Not always. KuCoin enforces geographic restrictions and requires KYC verification for deposits and trading. US users should check their account status: unverified accounts are limited to withdrawals and closing positions only. If you need active trading, complete KYC and confirm any state-level restrictions that might apply.
Is KuCoin’s Proof of Reserves the same as insurance?
No. Proof of Reserves (PoR) cryptographically shows assets backing at a point in time but does not insure against future losses, theft, or operational failures. Treat PoR as a transparency tool, not a substitute for personal risk controls like diversified custody and small periodic withdrawals.
Which network should I use to withdraw bitcoin to my wallet?
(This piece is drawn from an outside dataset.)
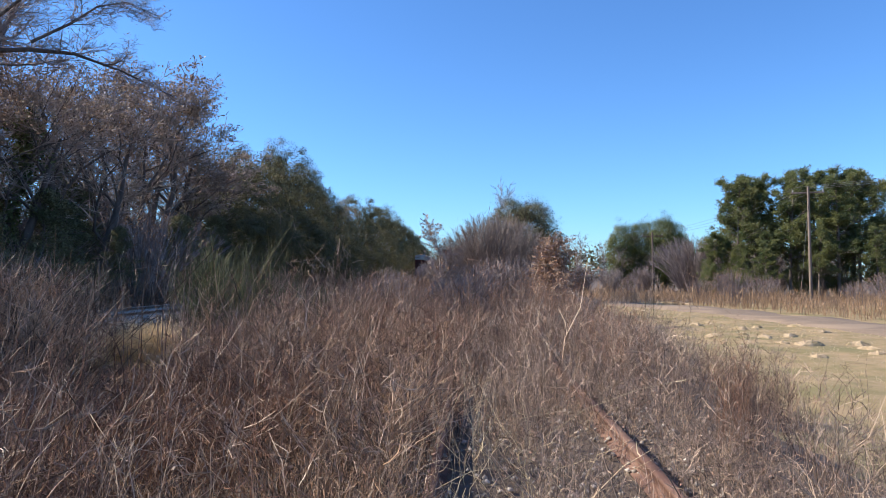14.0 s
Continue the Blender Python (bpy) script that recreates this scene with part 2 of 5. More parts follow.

Choose based on your priorities: native Bitcoin withdrawals maximize compatibility and reduce cross-chain risk but may cost more. Wrapped or tokenized BTC on other chains may be cheaper or faster but introduce bridge and contract risks. For long-term holdings, prefer native BTC or move to a hardware wallet under your control.
How should I think about automated trading bots on KuCoin?
Built-in bots (Grid, DCA, Smart Rebalancing) automate trading but add operational complexity: they execute 24/7 and require margining decisions, permission scopes, and monitoring. Use small test allocations first, set clear stop conditions, and understand that leverage magnifies both gains and losses. Bots are tools, not guarantees.